Provide an exact copy of the data, excluding the images.

■ ■ ■ ■ ■ ■ ■

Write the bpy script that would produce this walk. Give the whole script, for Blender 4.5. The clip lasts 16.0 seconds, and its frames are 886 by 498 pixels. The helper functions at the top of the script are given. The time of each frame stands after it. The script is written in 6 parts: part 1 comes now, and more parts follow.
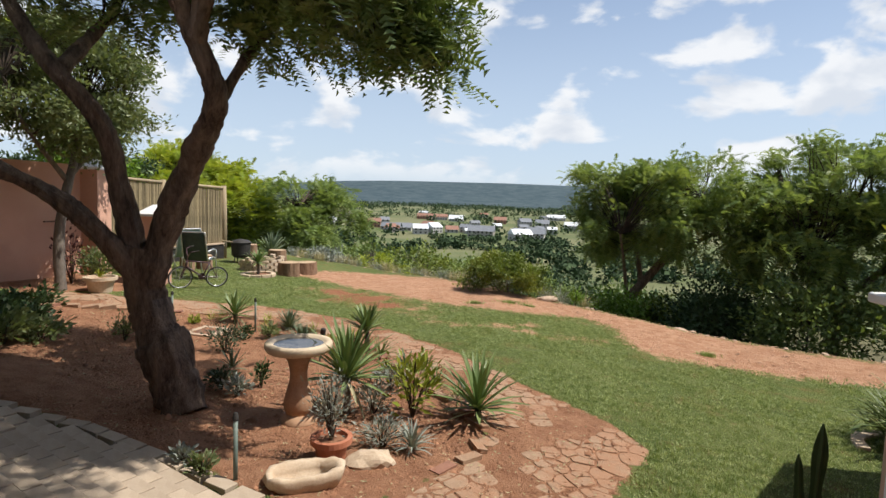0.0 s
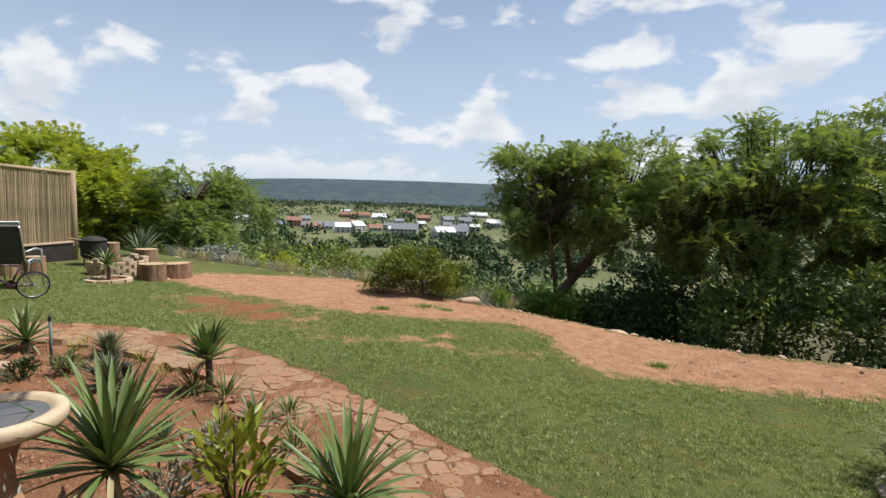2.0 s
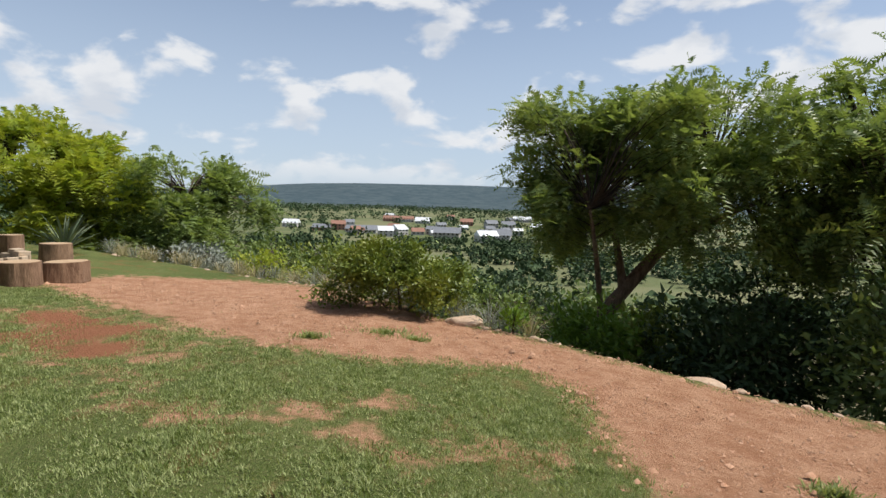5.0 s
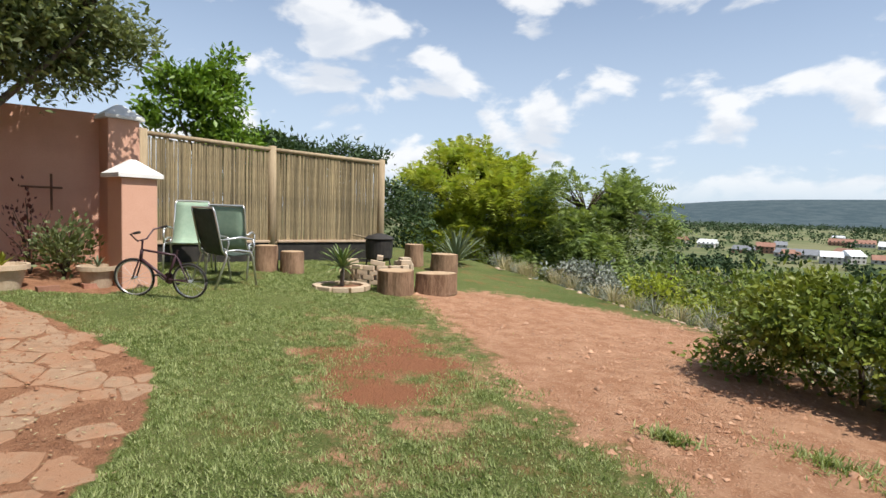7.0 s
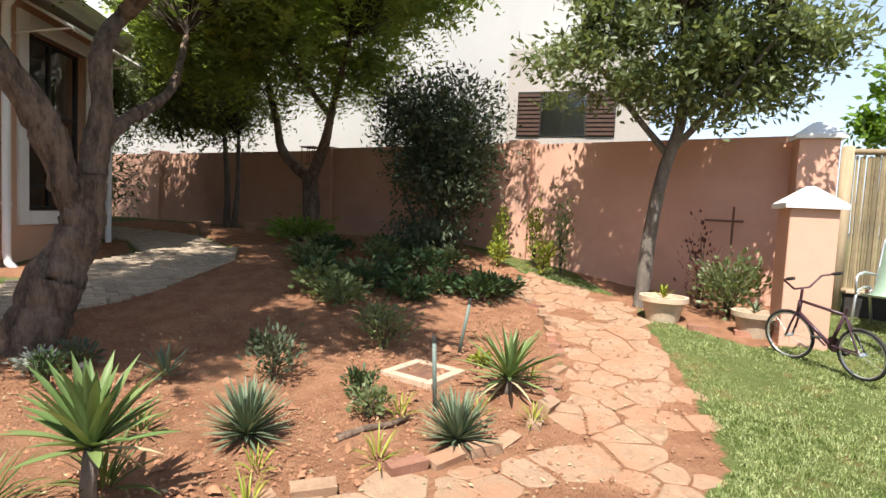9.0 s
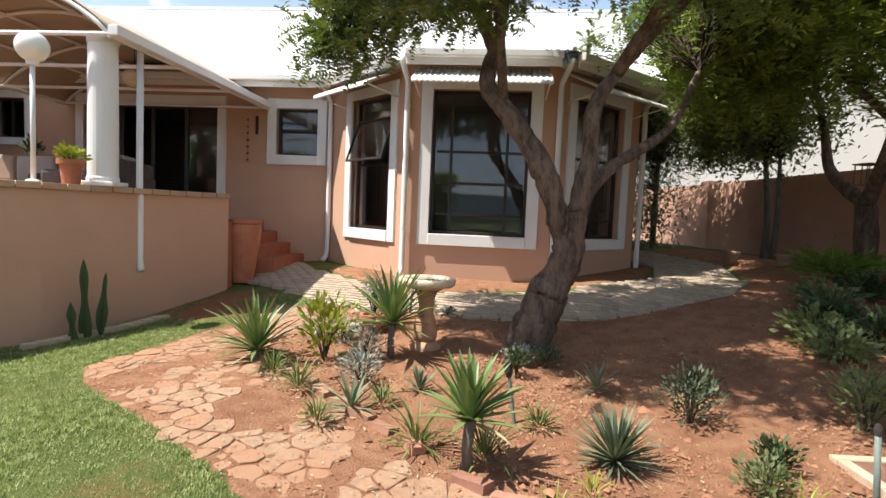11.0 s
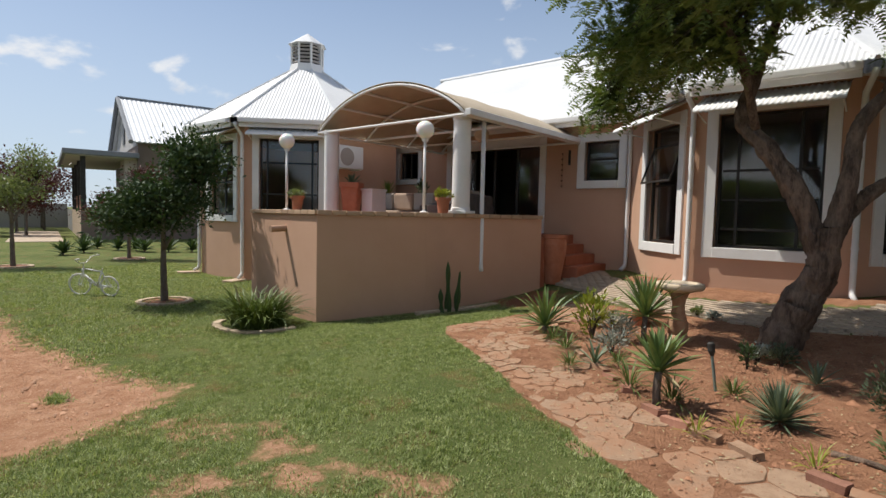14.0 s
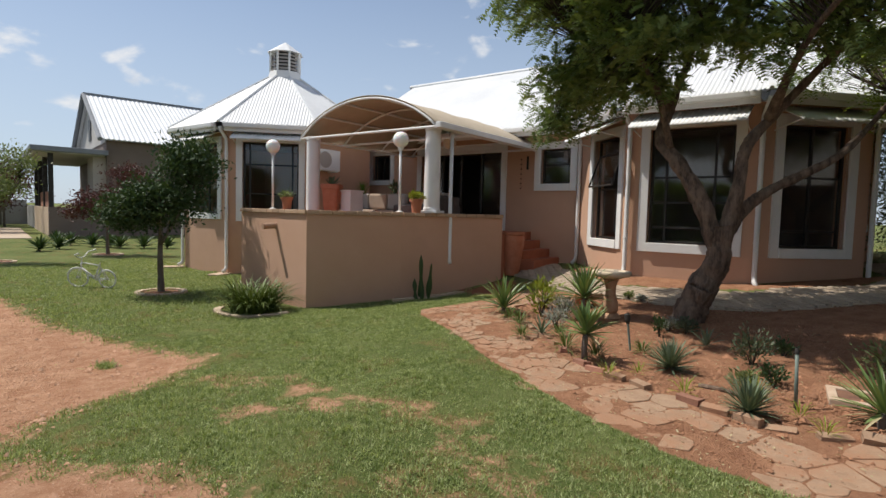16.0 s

■ ■ ■ ■ ■ ■ ■

- _RESPONSE TO THIS EXERCISE_
Write the bpy script that would produce this walk. Give the whole script, for Blender 4.5. The clip lasts 16.0 seconds, and its frames are 886 by 498 pixels. The helper functions at the top of the script are given. The time of each frame stands after it. The script is written in 6 parts: part 1 comes now, and more parts follow.
0.0 s
2.0 s
5.0 s
7.0 s
9.0 s
11.0 s
14.0 s
16.0 s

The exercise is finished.